Vettraino’s commentary is certainly no overstatement of the car’s significance. In fact, the inspired design of the 1932 models juxtaposed the titanic struggle that resulted over the construction of the world’s first successful low-priced, high-volume, “monoblock” V8 engine, which defied conventional engineering practices. Yes, the V8 did have its teething pains after its release, but Ford’s resolute decision to make massive investments to the Rouge plant and to press forward with development of the challenging V8 saved Ford Motor Company at the depths of the Great Depression. In turn, that fateful decision produced a series of automobiles that remain beloved by millions of enthusiasts to this day.

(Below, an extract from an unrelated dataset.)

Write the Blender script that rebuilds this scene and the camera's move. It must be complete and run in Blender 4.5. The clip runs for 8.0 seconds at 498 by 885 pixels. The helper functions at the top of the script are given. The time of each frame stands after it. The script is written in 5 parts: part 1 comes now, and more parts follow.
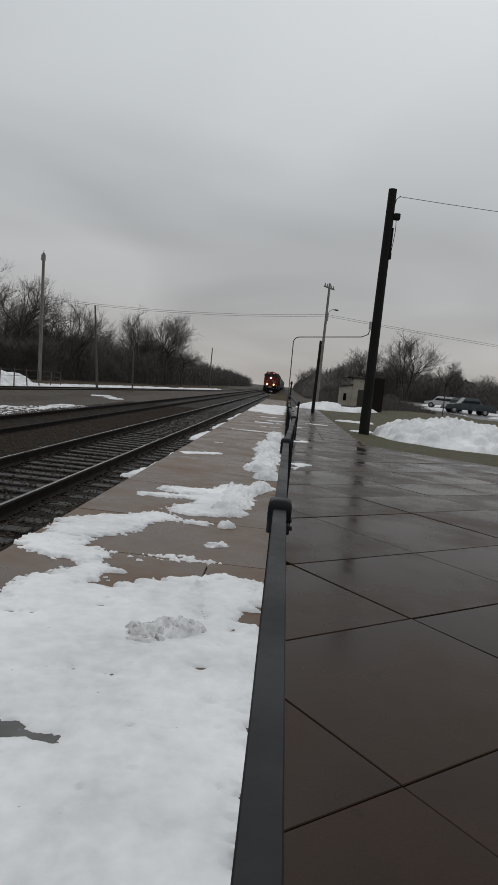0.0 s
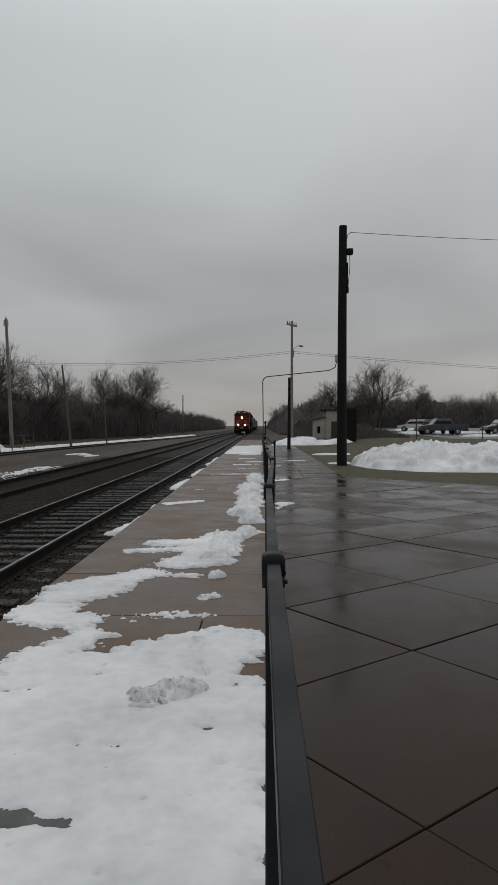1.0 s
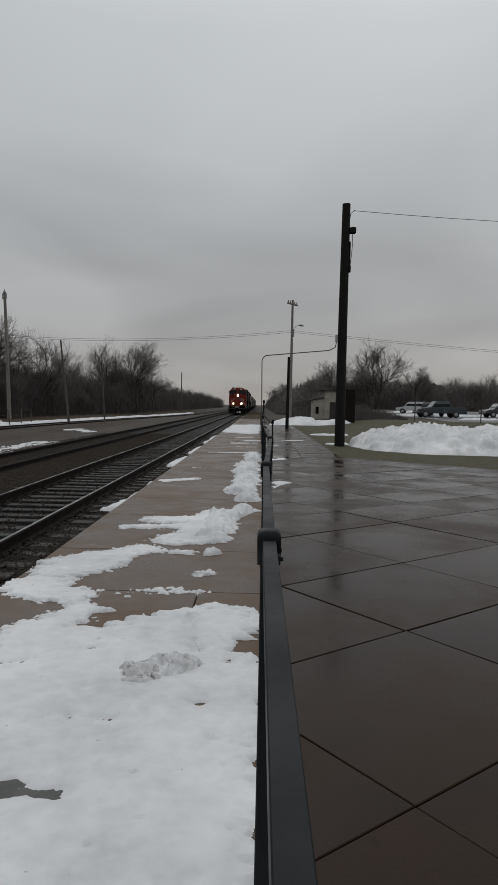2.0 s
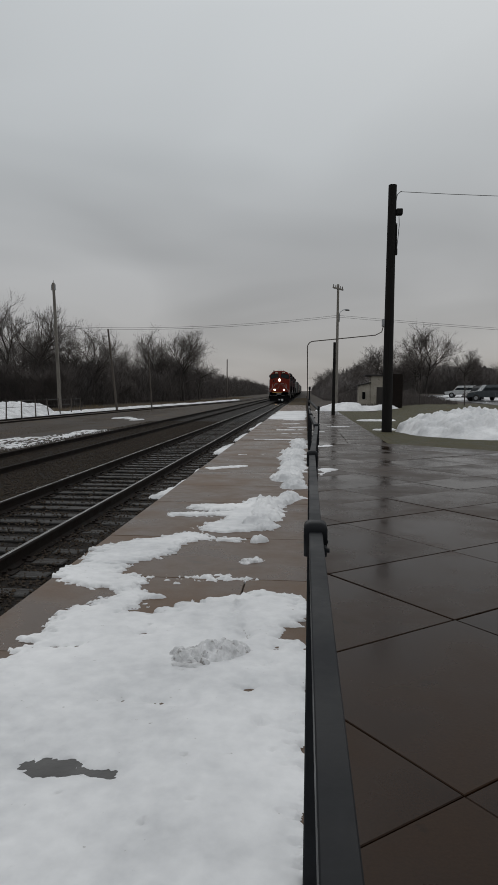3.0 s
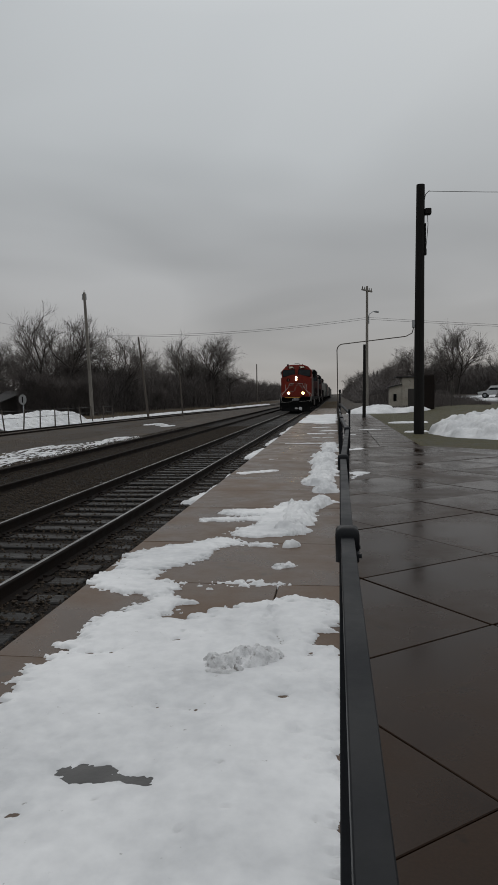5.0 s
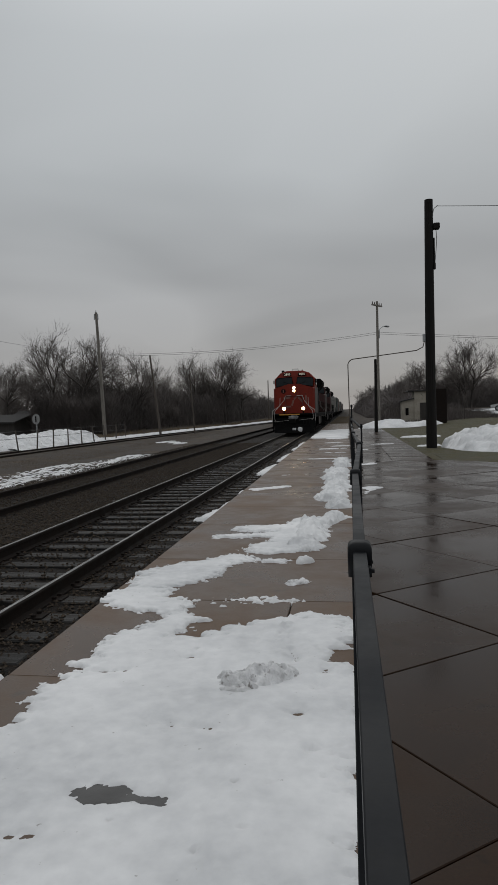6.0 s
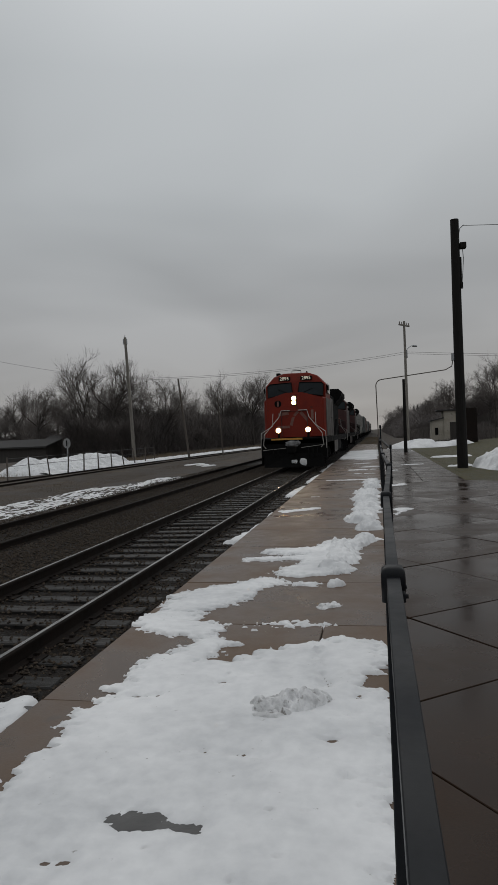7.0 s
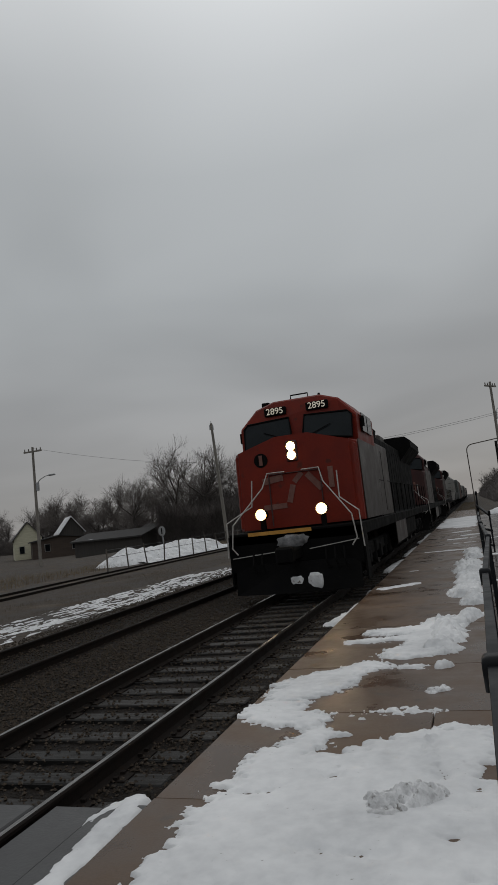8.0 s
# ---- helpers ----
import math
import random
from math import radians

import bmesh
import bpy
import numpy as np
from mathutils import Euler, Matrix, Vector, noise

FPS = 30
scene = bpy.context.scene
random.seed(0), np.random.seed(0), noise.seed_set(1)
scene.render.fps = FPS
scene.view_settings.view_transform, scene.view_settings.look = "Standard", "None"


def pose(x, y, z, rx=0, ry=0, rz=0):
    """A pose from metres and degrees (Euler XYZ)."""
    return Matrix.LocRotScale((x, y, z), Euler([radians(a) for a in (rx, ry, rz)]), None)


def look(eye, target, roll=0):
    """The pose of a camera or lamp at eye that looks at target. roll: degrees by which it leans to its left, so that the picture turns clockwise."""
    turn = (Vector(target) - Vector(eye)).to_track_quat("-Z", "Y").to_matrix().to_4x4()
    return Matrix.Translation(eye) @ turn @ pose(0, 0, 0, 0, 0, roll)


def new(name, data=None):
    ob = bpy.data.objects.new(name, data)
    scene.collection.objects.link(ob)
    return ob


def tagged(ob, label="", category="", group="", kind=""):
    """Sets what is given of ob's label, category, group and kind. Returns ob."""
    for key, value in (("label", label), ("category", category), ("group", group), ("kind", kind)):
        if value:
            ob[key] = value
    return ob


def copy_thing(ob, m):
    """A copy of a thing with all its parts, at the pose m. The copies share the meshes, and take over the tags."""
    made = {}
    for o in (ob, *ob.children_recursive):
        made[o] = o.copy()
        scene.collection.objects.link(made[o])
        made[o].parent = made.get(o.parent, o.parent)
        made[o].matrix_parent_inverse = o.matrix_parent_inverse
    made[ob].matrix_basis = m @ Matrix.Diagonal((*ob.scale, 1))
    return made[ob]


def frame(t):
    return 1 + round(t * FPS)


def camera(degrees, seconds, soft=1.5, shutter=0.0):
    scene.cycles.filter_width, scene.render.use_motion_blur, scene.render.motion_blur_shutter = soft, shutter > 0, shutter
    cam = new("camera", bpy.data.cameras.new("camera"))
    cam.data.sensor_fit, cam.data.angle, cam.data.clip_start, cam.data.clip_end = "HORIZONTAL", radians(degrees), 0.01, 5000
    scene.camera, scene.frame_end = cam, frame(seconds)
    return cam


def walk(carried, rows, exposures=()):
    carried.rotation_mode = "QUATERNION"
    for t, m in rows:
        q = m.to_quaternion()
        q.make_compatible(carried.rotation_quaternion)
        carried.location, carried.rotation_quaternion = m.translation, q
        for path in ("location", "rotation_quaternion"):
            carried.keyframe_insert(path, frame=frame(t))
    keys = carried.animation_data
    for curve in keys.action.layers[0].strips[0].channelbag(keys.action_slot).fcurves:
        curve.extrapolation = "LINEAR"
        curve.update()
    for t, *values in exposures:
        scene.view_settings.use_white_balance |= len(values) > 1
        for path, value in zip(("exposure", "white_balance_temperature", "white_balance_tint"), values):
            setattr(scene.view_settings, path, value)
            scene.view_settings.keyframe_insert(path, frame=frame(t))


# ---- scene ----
cam = camera(41.3, 8.0, soft=1.1)

PATH = [
    (0, (0.228, -0.86, 1.595), (0.131, 1.129, 1.417), 5.9),
    (0.5, (0.201, -0.876, 1.62), (0.105, 1.12, 1.541), 2.7),
    (1, (0.206, -0.883, 1.647), (0.17, 1.116, 1.596), -0.0),
    (1.2, (0.206, -0.882, 1.645), (0.136, 1.116, 1.645), 2.0),
    (2.3, (0.206, -0.834, 1.63), (0.215, 1.153, 1.398), 0.1),
    (2.5, (0.218, -0.86, 1.651), (0.2, 1.118, 1.352), -1.9),
    (3, (0.207, -0.868, 1.655), (0.040, 1.118, 1.498), 0.4),
    (3.5, (0.212, -0.85, 1.649), (-0.003, 1.131, 1.468), -1.1),
    (4, (0.217, -0.853, 1.655), (-0.022, 1.126, 1.488), -1.2),
    (4.5, (0.21, -0.857, 1.659), (-0.044, 1.12, 1.499), -0.7),
    (6, (0.217, -0.862, 1.656), (-0.079, 1.113, 1.563), -1.6),
    (6.5, (0.221, -0.877, 1.666), (-0.119, 1.093, 1.593), -2.0),
    (7, (0.21, -0.887, 1.672), (-0.168, 1.077, 1.647), -2.3),
    (7.5, (0.197, -0.925, 1.674), (-0.23, 1.027, 1.763), -0.9),
    (8, (0.257, -1.02, 1.745), (-0.358, 0.87, 1.972), -6.4),
]
walk(cam, [(t, look(eye, target, roll)) for t, eye, target, roll in PATH], [(0, 0.03), (0.5, -0.08), (1, -0.18), (2.5, -0.16), (3, -0.13), (4.5, -0.16), (6, -0.22), (7, -0.26), (7.5, -0.32), (8, -0.42)])

# ---------------------------------------------------------------- light
world = bpy.data.worlds.new("overcast_sky")
scene.world = world
world.use_nodes = True
wn, wl = world.node_tree.nodes, world.node_tree.links
wn.clear()
SUN_EL, SUN_ROT = radians(38), radians(20)


def build_world():
    out = wn.new("ShaderNodeOutputWorld")
    bg = wn.new("ShaderNodeBackground")
    sky = wn.new("ShaderNodeTexSky")
    sky.sky_type, sky.sun_disc, sky.sun_elevation, sky.sun_rotation = "NISHITA", False, SUN_EL, SUN_ROT
    coord = wn.new("ShaderNodeTexCoord")
    sep = wn.new("ShaderNodeSeparateXYZ")
    wl.new(coord.outputs["Generated"], sep.inputs[0])
    ramp = wn.new("ShaderNodeValToRGB")
    wl.new(sep.outputs["Z"], ramp.inputs[0])
    stops = ((0.0, (0.352, 0.342, 0.337)), (0.10, (0.376, 0.373, 0.373)), (0.32, (0.445, 0.465, 0.475)), (0.48, (0.52, 0.545, 0.558)), (0.58, (0.645, 0.67, 0.685)), (0.68, (0.84, 0.865, 0.88)), (1.0, (0.76, 0.78, 0.79)))
    ramp.color_ramp.elements[0].position = stops[0][0]
    ramp.color_ramp.elements[1].position = stops[-1][0]
    for p, _ in stops[1:-1]:
        ramp.color_ramp.elements.new(p)
    for e, (p, c) in zip(ramp.color_ramp.elements, stops):
        e.color = (*c, 1)
    # flat cloud layer: the direction divided by its height
    up = wn.new("ShaderNodeMath")
    up.operation, up.inputs[1].default_value = "ADD", 0.22
    wl.new(sep.outputs["Z"], up.inputs[0])
    div = wn.new("ShaderNodeVectorMath")
    div.operation = "DIVIDE"
    comb = wn.new("ShaderNodeCombineXYZ")
    for k in range(3):
        wl.new(up.outputs[0], comb.inputs[k])
    wl.new(coord.outputs["Generated"], div.inputs[0])
    wl.new(comb.outputs[0], div.inputs[1])
    n1 = wn.new("ShaderNodeTexNoise")
    n1.inputs["Scale"].default_value, n1.inputs["Detail"].default_value, n1.inputs["Roughness"].default_value = 1.0, 3, 0.4
    n1.inputs["Distortion"].default_value = 0.4
    wl.new(div.outputs[0], n1.inputs["Vector"])
    mr = wn.new("ShaderNodeMapRange")
    mr.inputs["From Min"].default_value, mr.inputs["From Max"].default_value = 0.3, 0.7
    mr.inputs["To Min"].default_value, mr.inputs["To Max"].default_value = 0.84, 1.16
    wl.new(n1.outputs["Fac"], mr.inputs[0])
    mul = wn.new("ShaderNodeVectorMath")
    mul.operation = "SCALE"
    wl.new(ramp.outputs["Color"], mul.inputs[0])
    wl.new(mr.outputs[0], mul.inputs["Scale"])
    add = wn.new("ShaderNodeMixRGB")
    add.blend_type, add.inputs[0].default_value = "ADD", 0.004
    wl.new(mul.outputs[0], add.inputs[1])
    wl.new(sky.outputs[0], add.inputs[2])
    wl.new(add.outputs[0], bg.inputs["Color"])
    bg.inputs["Strength"].default_value = 1.0
    wl.new(bg.outputs[0], out.inputs["Surface"])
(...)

This car was auctioned off by RM Auctions in March of 2009 at the The Ritz-Carlton, Amelia Island, Florida.
65hp, 221 cu. in. V8 engine, three-speed manual transmission, solid front axle with transverse semi-elliptic leaf spring, ¾-floating rear axle with transverse semi-elliptic leaf spring, and four-wheel mechanically-actuated internal-expanding brakes. Wheelbase: 106".